Exercise description:
Skip the pictures and quote all of the lines exactly.

Provided data:
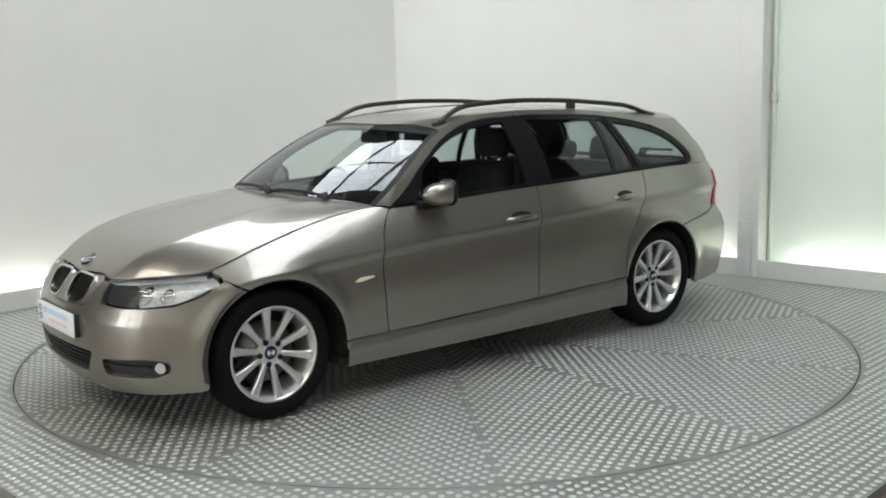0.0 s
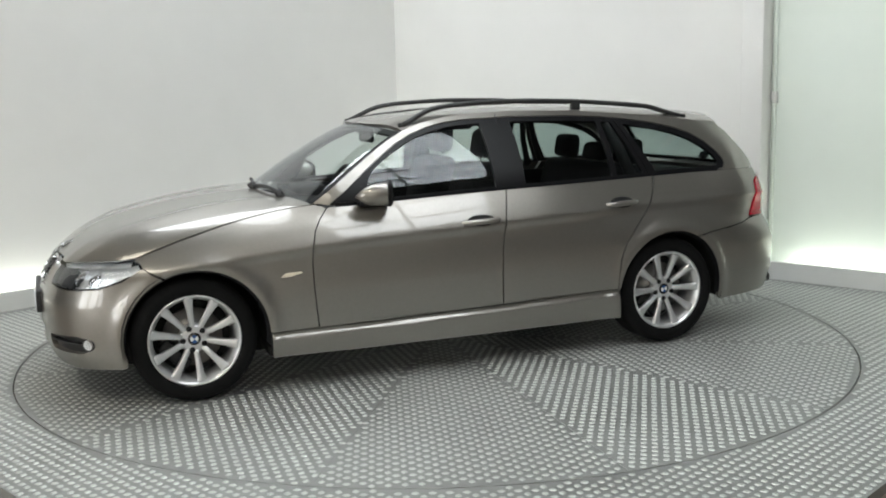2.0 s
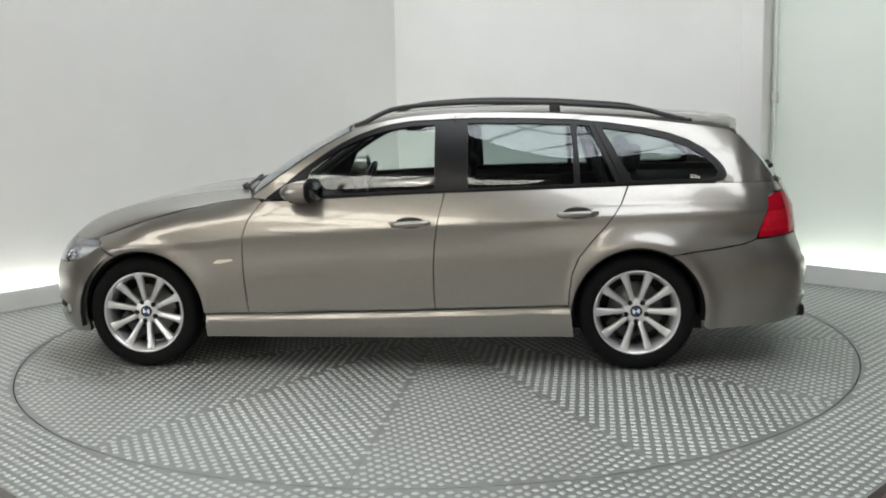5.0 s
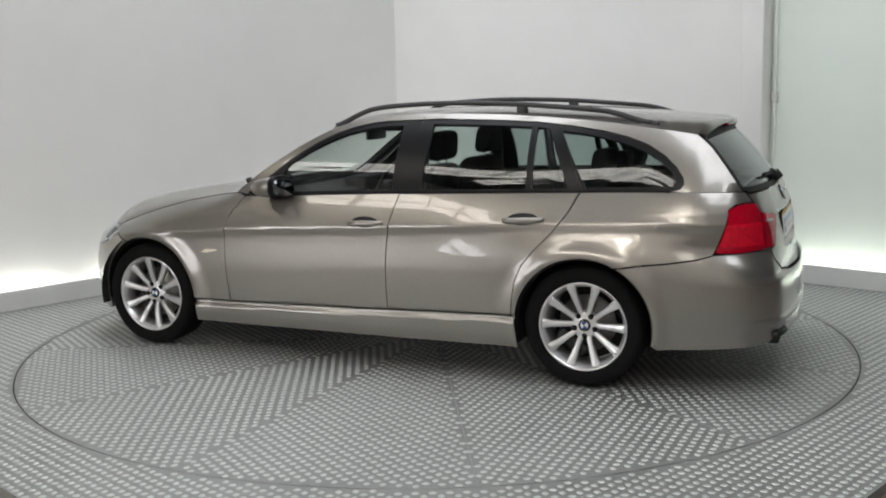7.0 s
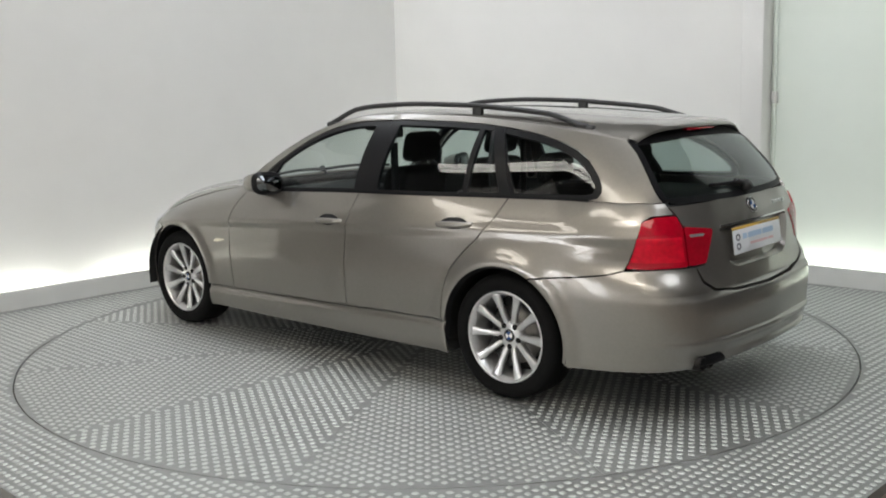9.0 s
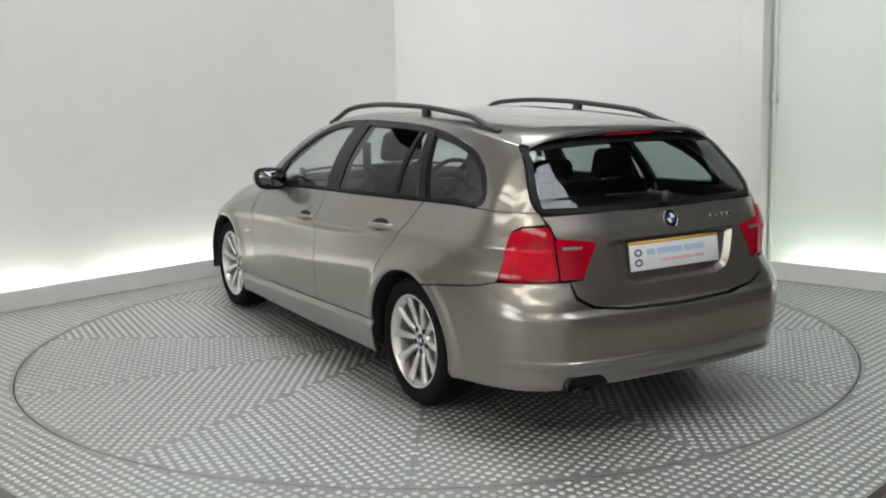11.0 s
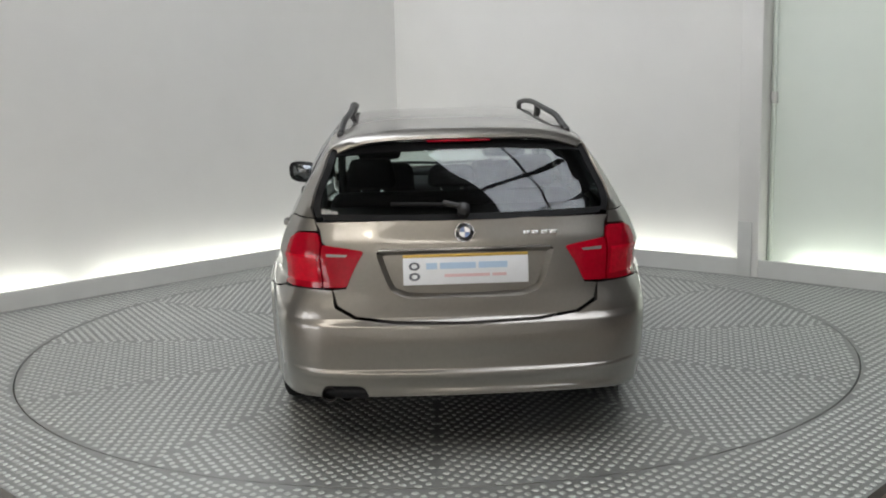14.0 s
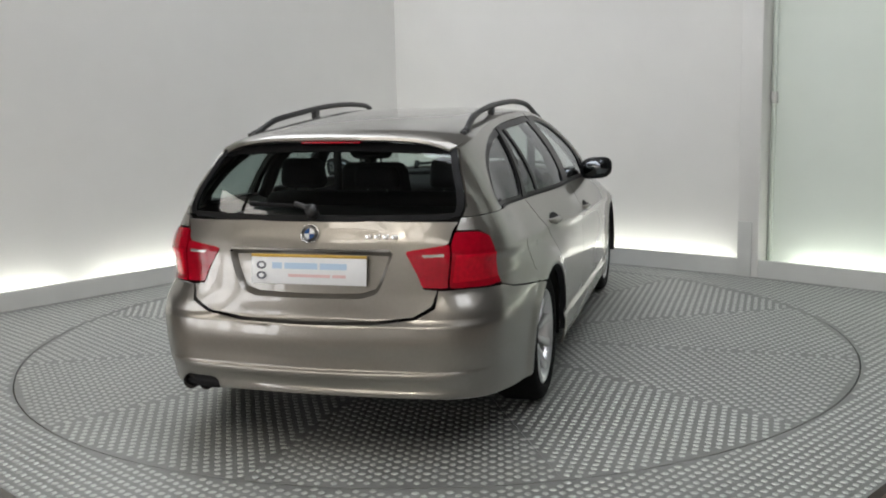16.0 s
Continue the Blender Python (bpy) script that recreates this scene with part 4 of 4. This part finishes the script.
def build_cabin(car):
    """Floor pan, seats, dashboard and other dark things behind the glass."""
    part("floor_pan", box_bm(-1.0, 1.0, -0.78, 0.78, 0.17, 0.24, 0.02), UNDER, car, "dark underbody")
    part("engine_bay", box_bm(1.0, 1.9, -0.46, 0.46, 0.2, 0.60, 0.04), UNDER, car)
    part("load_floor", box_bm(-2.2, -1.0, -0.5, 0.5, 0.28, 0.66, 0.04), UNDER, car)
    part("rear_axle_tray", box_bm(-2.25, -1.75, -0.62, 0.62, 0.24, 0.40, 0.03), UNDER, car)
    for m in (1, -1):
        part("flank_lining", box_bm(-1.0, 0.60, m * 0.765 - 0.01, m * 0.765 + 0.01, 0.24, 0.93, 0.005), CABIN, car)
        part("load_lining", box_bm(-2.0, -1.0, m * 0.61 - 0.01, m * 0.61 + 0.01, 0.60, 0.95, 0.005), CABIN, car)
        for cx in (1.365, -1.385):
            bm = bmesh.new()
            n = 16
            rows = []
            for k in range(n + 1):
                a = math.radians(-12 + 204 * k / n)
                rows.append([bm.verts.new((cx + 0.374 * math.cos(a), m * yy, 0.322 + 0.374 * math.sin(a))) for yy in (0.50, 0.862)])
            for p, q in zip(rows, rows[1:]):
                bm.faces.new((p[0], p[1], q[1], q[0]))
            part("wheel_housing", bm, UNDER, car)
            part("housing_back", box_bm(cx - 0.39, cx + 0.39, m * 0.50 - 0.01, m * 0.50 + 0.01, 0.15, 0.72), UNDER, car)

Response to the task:
0.0 s
2.0 s
5.0 s
7.0 s
9.0 s
11.0 s
14.0 s
16.0 s
Continue the Blender Python (bpy) script that recreates this scene with part 4 of 4. This part finishes the script.
def build_cabin(car):
    """Floor pan, seats, dashboard and other dark things behind the glass."""
    part("floor_pan", box_bm(-1.0, 1.0, -0.78, 0.78, 0.17, 0.24, 0.02), UNDER, car, "dark underbody")
    part("engine_bay", box_bm(1.0, 1.9, -0.46, 0.46, 0.2, 0.60, 0.04), UNDER, car)
    part("load_floor", box_bm(-2.2, -1.0, -0.5, 0.5, 0.28, 0.66, 0.04), UNDER, car)
    part("rear_axle_tray", box_bm(-2.25, -1.75, -0.62, 0.62, 0.24, 0.40, 0.03), UNDER, car)
    for m in (1, -1):
        part("flank_lining", box_bm(-1.0, 0.60, m * 0.765 - 0.01, m * 0.765 + 0.01, 0.24, 0.93, 0.005), CABIN, car)
        part("load_lining", box_bm(-2.0, -1.0, m * 0.61 - 0.01, m * 0.61 + 0.01, 0.60, 0.95, 0.005), CABIN, car)
        for cx in (1.365, -1.385):
            bm = bmesh.new()
            n = 16
            rows = []
            for k in range(n + 1):
                a = math.radians(-12 + 204 * k / n)
                rows.append([bm.verts.new((cx + 0.374 * math.cos(a), m * yy, 0.322 + 0.374 * math.sin(a))) for yy in (0.50, 0.862)])
            for p, q in zip(rows, rows[1:]):
                bm.faces.new((p[0], p[1], q[1], q[0]))
            part("wheel_housing", bm, UNDER, car)
            part("housing_back", box_bm(cx - 0.39, cx + 0.39, m * 0.50 - 0.01, m * 0.50 + 0.01, 0.15, 0.72), UNDER, car)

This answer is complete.